* _Information supplied_
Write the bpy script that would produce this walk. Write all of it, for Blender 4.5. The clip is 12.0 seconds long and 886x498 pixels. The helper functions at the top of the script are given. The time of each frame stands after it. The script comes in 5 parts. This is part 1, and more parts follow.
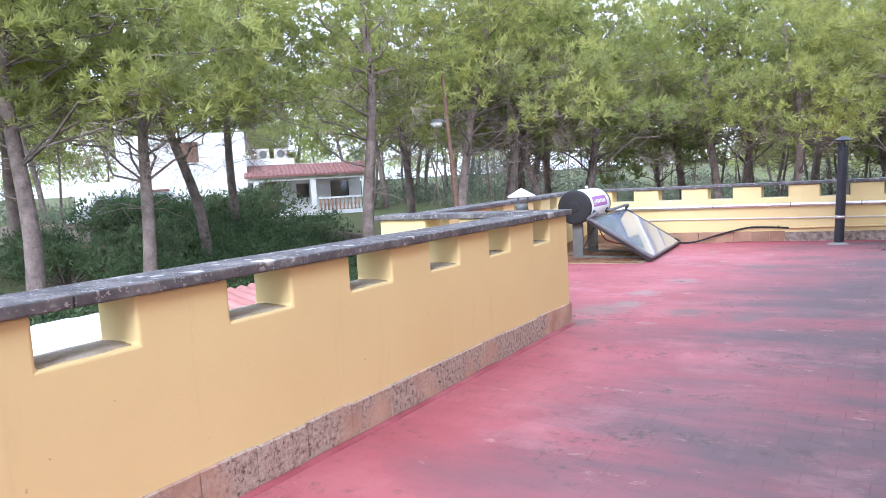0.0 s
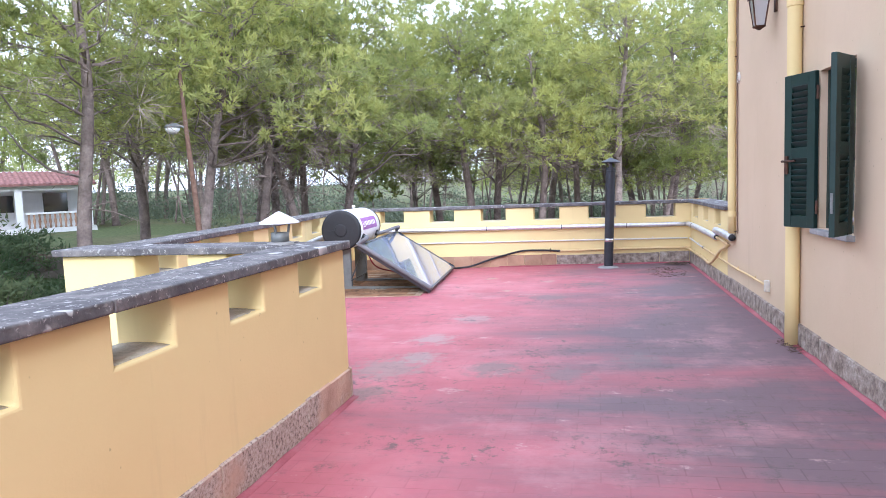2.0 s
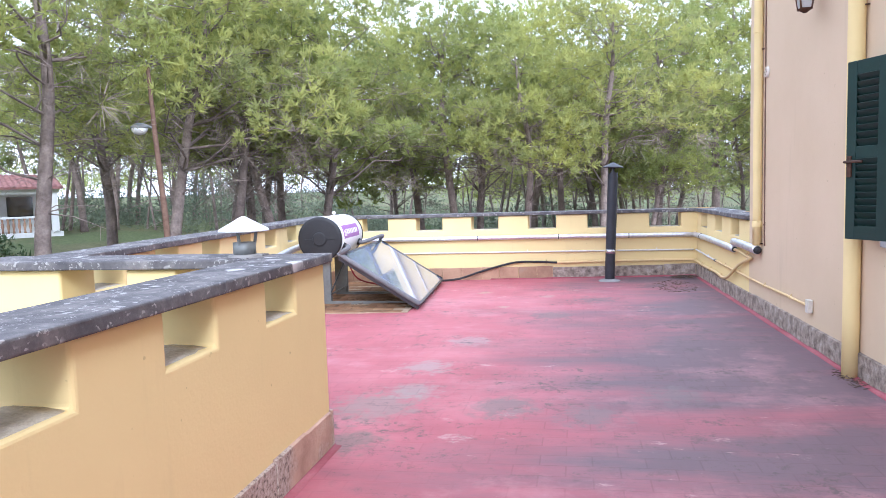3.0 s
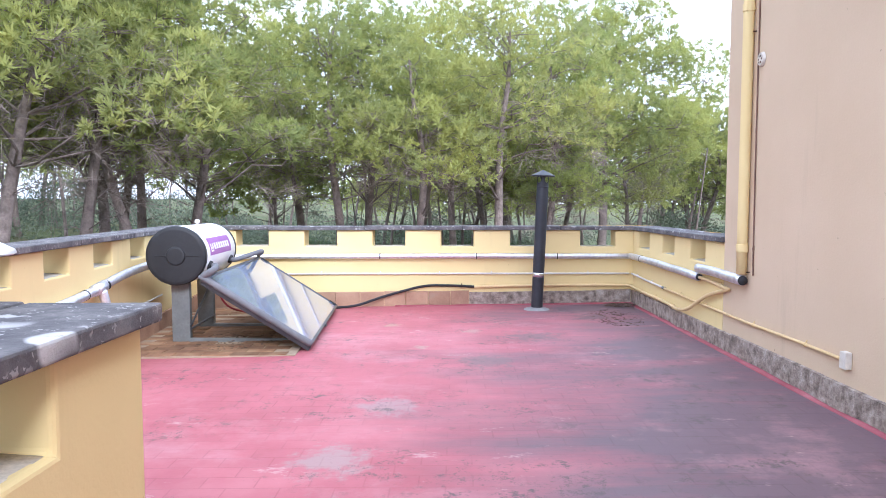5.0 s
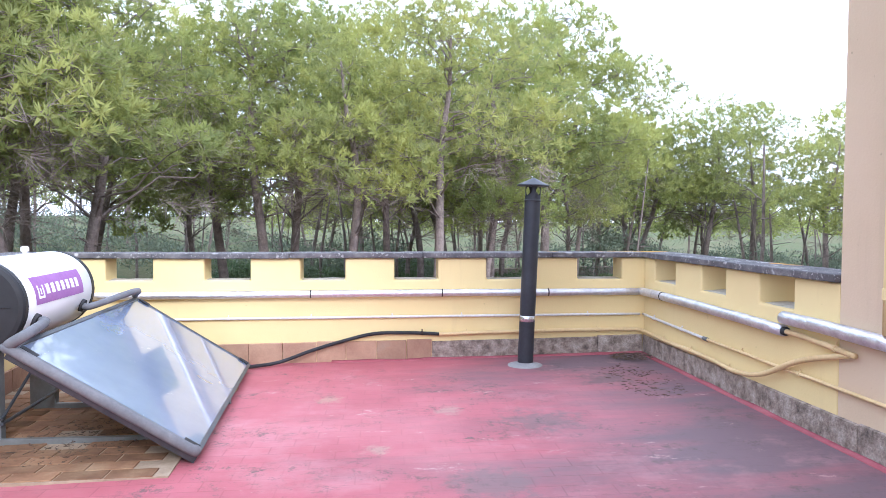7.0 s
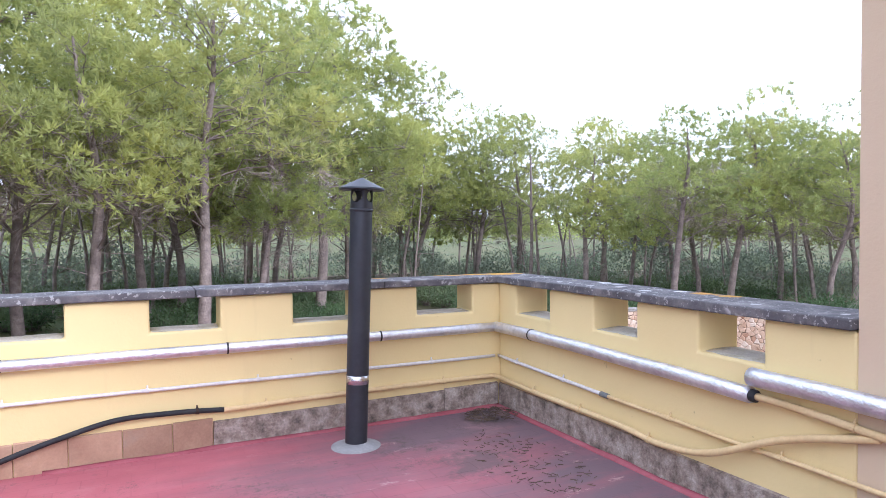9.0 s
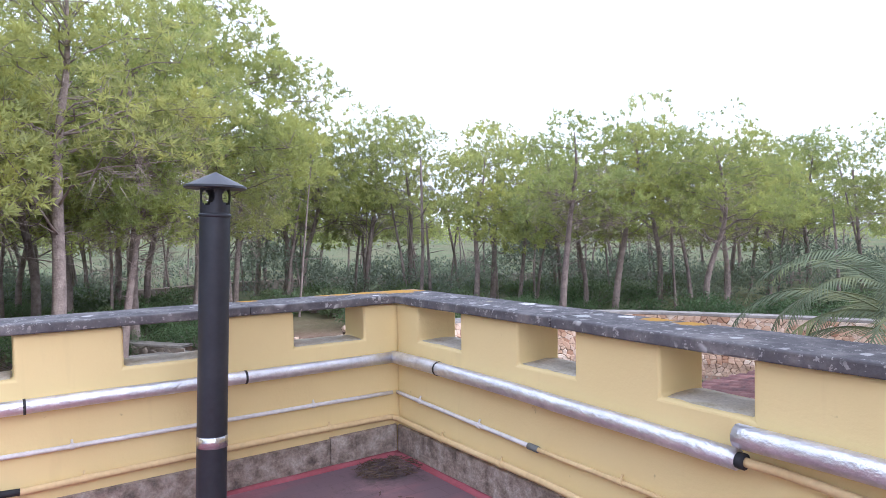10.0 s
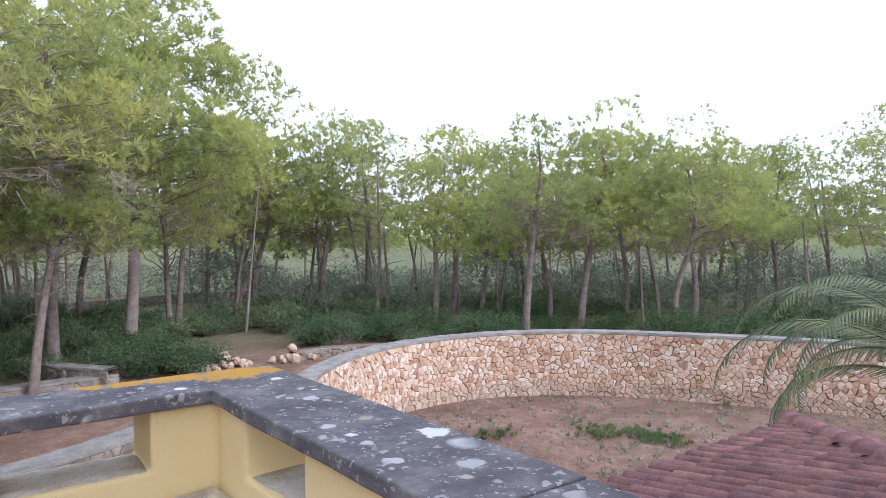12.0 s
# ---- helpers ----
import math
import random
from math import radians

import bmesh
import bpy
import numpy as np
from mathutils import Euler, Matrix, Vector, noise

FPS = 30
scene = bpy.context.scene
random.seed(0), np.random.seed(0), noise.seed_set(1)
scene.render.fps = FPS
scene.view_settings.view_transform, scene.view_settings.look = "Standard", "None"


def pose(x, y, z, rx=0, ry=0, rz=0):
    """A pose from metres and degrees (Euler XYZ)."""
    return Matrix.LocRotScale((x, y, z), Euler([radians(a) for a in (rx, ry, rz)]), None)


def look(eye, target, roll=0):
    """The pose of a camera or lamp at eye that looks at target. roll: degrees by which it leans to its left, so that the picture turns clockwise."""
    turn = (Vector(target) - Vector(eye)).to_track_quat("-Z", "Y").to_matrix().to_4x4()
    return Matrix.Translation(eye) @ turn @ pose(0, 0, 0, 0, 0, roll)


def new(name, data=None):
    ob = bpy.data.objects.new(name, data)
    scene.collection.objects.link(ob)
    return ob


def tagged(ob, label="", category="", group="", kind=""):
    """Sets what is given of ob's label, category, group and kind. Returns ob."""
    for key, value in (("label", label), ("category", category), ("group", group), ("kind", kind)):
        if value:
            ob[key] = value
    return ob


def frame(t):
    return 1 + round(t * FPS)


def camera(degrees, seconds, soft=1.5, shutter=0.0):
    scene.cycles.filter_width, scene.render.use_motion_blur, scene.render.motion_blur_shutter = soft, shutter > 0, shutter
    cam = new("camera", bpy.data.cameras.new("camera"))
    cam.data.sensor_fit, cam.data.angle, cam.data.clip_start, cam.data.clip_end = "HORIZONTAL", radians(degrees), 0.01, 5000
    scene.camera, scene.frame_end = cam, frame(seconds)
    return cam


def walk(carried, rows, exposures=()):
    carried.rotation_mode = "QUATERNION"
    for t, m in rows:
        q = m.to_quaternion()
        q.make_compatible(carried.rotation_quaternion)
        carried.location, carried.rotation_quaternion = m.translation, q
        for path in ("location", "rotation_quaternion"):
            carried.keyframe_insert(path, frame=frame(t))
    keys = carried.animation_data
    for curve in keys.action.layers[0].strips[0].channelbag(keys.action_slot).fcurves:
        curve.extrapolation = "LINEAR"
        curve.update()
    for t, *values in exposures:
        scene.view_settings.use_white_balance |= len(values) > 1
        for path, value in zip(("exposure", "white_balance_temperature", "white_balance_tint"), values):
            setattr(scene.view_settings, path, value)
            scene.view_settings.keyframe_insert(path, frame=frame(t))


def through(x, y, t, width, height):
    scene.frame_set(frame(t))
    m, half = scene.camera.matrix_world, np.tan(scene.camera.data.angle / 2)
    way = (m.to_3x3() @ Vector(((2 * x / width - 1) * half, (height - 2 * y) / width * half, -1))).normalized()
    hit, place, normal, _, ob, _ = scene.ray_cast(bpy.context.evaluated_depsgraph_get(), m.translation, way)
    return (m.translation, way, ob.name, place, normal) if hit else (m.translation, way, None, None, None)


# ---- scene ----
cam = camera(66.1, 12.0, soft=0.8)
PATH = [
(0, (-0.609, -13.52, 1.374), (-1.488, -12.193, 1.213), -3.3),
    (0.5, (-0.847, -13.144, 1.367), (-1.481, -11.684, 1.202), -3.0),
    (1, (-1.088, -12.745, 1.367), (-1.614, -11.242, 1.204), -2.8),
    (1.5, (-1.299, -12.31, 1.358), (-1.664, -10.762, 1.195), -2.4),
    (2, (-1.475, -11.858, 1.392), (-1.833, -10.306, 1.241), -2.2),
    (2.5, (-1.666, -11.449, 1.386), (-2.03, -9.898, 1.246), -1.9),
    (3, (-1.822, -11.006, 1.349), (-2.13, -9.442, 1.216), -1.7),
    (3.5, (-2.002, -10.575, 1.337), (-2.199, -8.992, 1.21), -1.5),
    (3.7, (-2.067, -10.398, 1.323), (-2.196, -8.807, 1.2), -1.6),
    (5.3, (-2.400, -8.850, 1.29), (-2.5518, -0.2905, 0.78), 0.0),
    (5.5, (-2.382, -8.618, 1.285), (-2.5325, -0.0634, 0.8279), -0.1),
    (6, (-2.464, -7.999, 1.273), (-2.2723, 0.5174, 0.8535), 0.0),
    (6.5, (-2.582, -7.382, 1.263), (-2.456, -5.789, 1.19), 0.1),
    (6.7, (-2.624, -7.15, 1.278), (-2.498, -5.557, 1.21), 0.1),
    (8.3, (-2.776, -5.491, 1.352), (-2.326, -3.957, 1.306), -0.2),
    (8.5, (-2.725, -5.294, 1.354), (-2.194, -3.786, 1.308), -0.5),
    (9, (-2.639, -4.794, 1.387), (-1.984, -3.336, 1.336), -0.6),
    (9.5, (-2.459, -4.316, 1.424), (-1.708, -2.905, 1.377), -0.7),
    (10, (-2.205, -3.906, 1.421), (-1.323, -2.572, 1.374), -0.9),
    (10.5, (-1.878, -3.528, 1.46), (-0.942, -2.231, 1.418), -0.9),
    (11, (-1.57, -3.146, 1.48), (-0.606, -1.87, 1.442), -1.1),
    (11.5, (-1.184, -2.81, 1.504), (-0.226, -1.53, 1.469), -0.9),
    (12, (-0.822, -2.551, 1.549), (0.126, -1.263, 1.518), -0.6),
]
EXPOSURES = [(0, 0.85, 5250, 13), (3.5, 0.95, 5230, 13), (6.5, 0.9, 5220, 13), (9.5, 0.70, 5320, 16), (12, 0.42, 5420, 15)]
walk(cam, [(t, look(eye, target, roll)) for t, eye, target, roll in PATH], EXPOSURES)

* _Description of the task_
Skip every picture and transcribe the data above exactly.

* _Written reply_
Write the bpy script that would produce this walk. Write all of it, for Blender 4.5. The clip is 12.0 seconds long and 886x498 pixels. The helper functions at the top of the script are given. The time of each frame stands after it. The script comes in 5 parts. This is part 1, and more parts follow.
0.0 s
2.0 s
3.0 s
5.0 s
7.0 s
9.0 s
10.0 s
12.0 s
# ---- helpers ----
import math
import random
from math import radians

import bmesh
import bpy
import numpy as np
from mathutils import Euler, Matrix, Vector, noise

FPS = 30
scene = bpy.context.scene
random.seed(0), np.random.seed(0), noise.seed_set(1)
scene.render.fps = FPS
scene.view_settings.view_transform, scene.view_settings.look = "Standard", "None"


def pose(x, y, z, rx=0, ry=0, rz=0):
    """A pose from metres and degrees (Euler XYZ)."""
    return Matrix.LocRotScale((x, y, z), Euler([radians(a) for a in (rx, ry, rz)]), None)


def look(eye, target, roll=0):
    """The pose of a camera or lamp at eye that looks at target. roll: degrees by which it leans to its left, so that the picture turns clockwise."""
    turn = (Vector(target) - Vector(eye)).to_track_quat("-Z", "Y").to_matrix().to_4x4()
    return Matrix.Translation(eye) @ turn @ pose(0, 0, 0, 0, 0, roll)


def new(name, data=None):
    ob = bpy.data.objects.new(name, data)
    scene.collection.objects.link(ob)
    return ob


def tagged(ob, label="", category="", group="", kind=""):
    """Sets what is given of ob's label, category, group and kind. Returns ob."""
    for key, value in (("label", label), ("category", category), ("group", group), ("kind", kind)):
        if value:
            ob[key] = value
    return ob


def frame(t):
    return 1 + round(t * FPS)


def camera(degrees, seconds, soft=1.5, shutter=0.0):
    scene.cycles.filter_width, scene.render.use_motion_blur, scene.render.motion_blur_shutter = soft, shutter > 0, shutter
    cam = new("camera", bpy.data.cameras.new("camera"))
    cam.data.sensor_fit, cam.data.angle, cam.data.clip_start, cam.data.clip_end = "HORIZONTAL", radians(degrees), 0.01, 5000
    scene.camera, scene.frame_end = cam, frame(seconds)
    return cam


def walk(carried, rows, exposures=()):
    carried.rotation_mode = "QUATERNION"
    for t, m in rows:
        q = m.to_quaternion()
        q.make_compatible(carried.rotation_quaternion)
        carried.location, carried.rotation_quaternion = m.translation, q
        for path in ("location", "rotation_quaternion"):
            carried.keyframe_insert(path, frame=frame(t))
    keys = carried.animation_data
    for curve in keys.action.layers[0].strips[0].channelbag(keys.action_slot).fcurves:
        curve.extrapolation = "LINEAR"
        curve.update()
    for t, *values in exposures:
        scene.view_settings.use_white_balance |= len(values) > 1
        for path, value in zip(("exposure", "white_balance_temperature", "white_balance_tint"), values):
            setattr(scene.view_settings, path, value)
            scene.view_settings.keyframe_insert(path, frame=frame(t))


def through(x, y, t, width, height):
    scene.frame_set(frame(t))
    m, half = scene.camera.matrix_world, np.tan(scene.camera.data.angle / 2)
    way = (m.to_3x3() @ Vector(((2 * x / width - 1) * half, (height - 2 * y) / width * half, -1))).normalized()
    hit, place, normal, _, ob, _ = scene.ray_cast(bpy.context.evaluated_depsgraph_get(), m.translation, way)
    return (m.translation, way, ob.name, place, normal) if hit else (m.translation, way, None, None, None)


# ---- scene ----
cam = camera(66.1, 12.0, soft=0.8)
PATH = [
(0, (-0.609, -13.52, 1.374), (-1.488, -12.193, 1.213), -3.3),
    (0.5, (-0.847, -13.144, 1.367), (-1.481, -11.684, 1.202), -3.0),
    (1, (-1.088, -12.745, 1.367), (-1.614, -11.242, 1.204), -2.8),
    (1.5, (-1.299, -12.31, 1.358), (-1.664, -10.762, 1.195), -2.4),
    (2, (-1.475, -11.858, 1.392), (-1.833, -10.306, 1.241), -2.2),
    (2.5, (-1.666, -11.449, 1.386), (-2.03, -9.898, 1.246), -1.9),
    (3, (-1.822, -11.006, 1.349), (-2.13, -9.442, 1.216), -1.7),
    (3.5, (-2.002, -10.575, 1.337), (-2.199, -8.992, 1.21), -1.5),
    (3.7, (-2.067, -10.398, 1.323), (-2.196, -8.807, 1.2), -1.6),
    (5.3, (-2.400, -8.850, 1.29), (-2.5518, -0.2905, 0.78), 0.0),
    (5.5, (-2.382, -8.618, 1.285), (-2.5325, -0.0634, 0.8279), -0.1),
    (6, (-2.464, -7.999, 1.273), (-2.2723, 0.5174, 0.8535), 0.0),
    (6.5, (-2.582, -7.382, 1.263), (-2.456, -5.789, 1.19), 0.1),
    (6.7, (-2.624, -7.15, 1.278), (-2.498, -5.557, 1.21), 0.1),
    (8.3, (-2.776, -5.491, 1.352), (-2.326, -3.957, 1.306), -0.2),
    (8.5, (-2.725, -5.294, 1.354), (-2.194, -3.786, 1.308), -0.5),
    (9, (-2.639, -4.794, 1.387), (-1.984, -3.336, 1.336), -0.6),
    (9.5, (-2.459, -4.316, 1.424), (-1.708, -2.905, 1.377), -0.7),
    (10, (-2.205, -3.906, 1.421), (-1.323, -2.572, 1.374), -0.9),
    (10.5, (-1.878, -3.528, 1.46), (-0.942, -2.231, 1.418), -0.9),
    (11, (-1.57, -3.146, 1.48), (-0.606, -1.87, 1.442), -1.1),
    (11.5, (-1.184, -2.81, 1.504), (-0.226, -1.53, 1.469), -0.9),
    (12, (-0.822, -2.551, 1.549), (0.126, -1.263, 1.518), -0.6),
]
EXPOSURES = [(0, 0.85, 5250, 13), (3.5, 0.95, 5230, 13), (6.5, 0.9, 5220, 13), (9.5, 0.70, 5320, 16), (12, 0.42, 5420, 15)]
walk(cam, [(t, look(eye, target, roll)) for t, eye, target, roll in PATH], EXPOSURES)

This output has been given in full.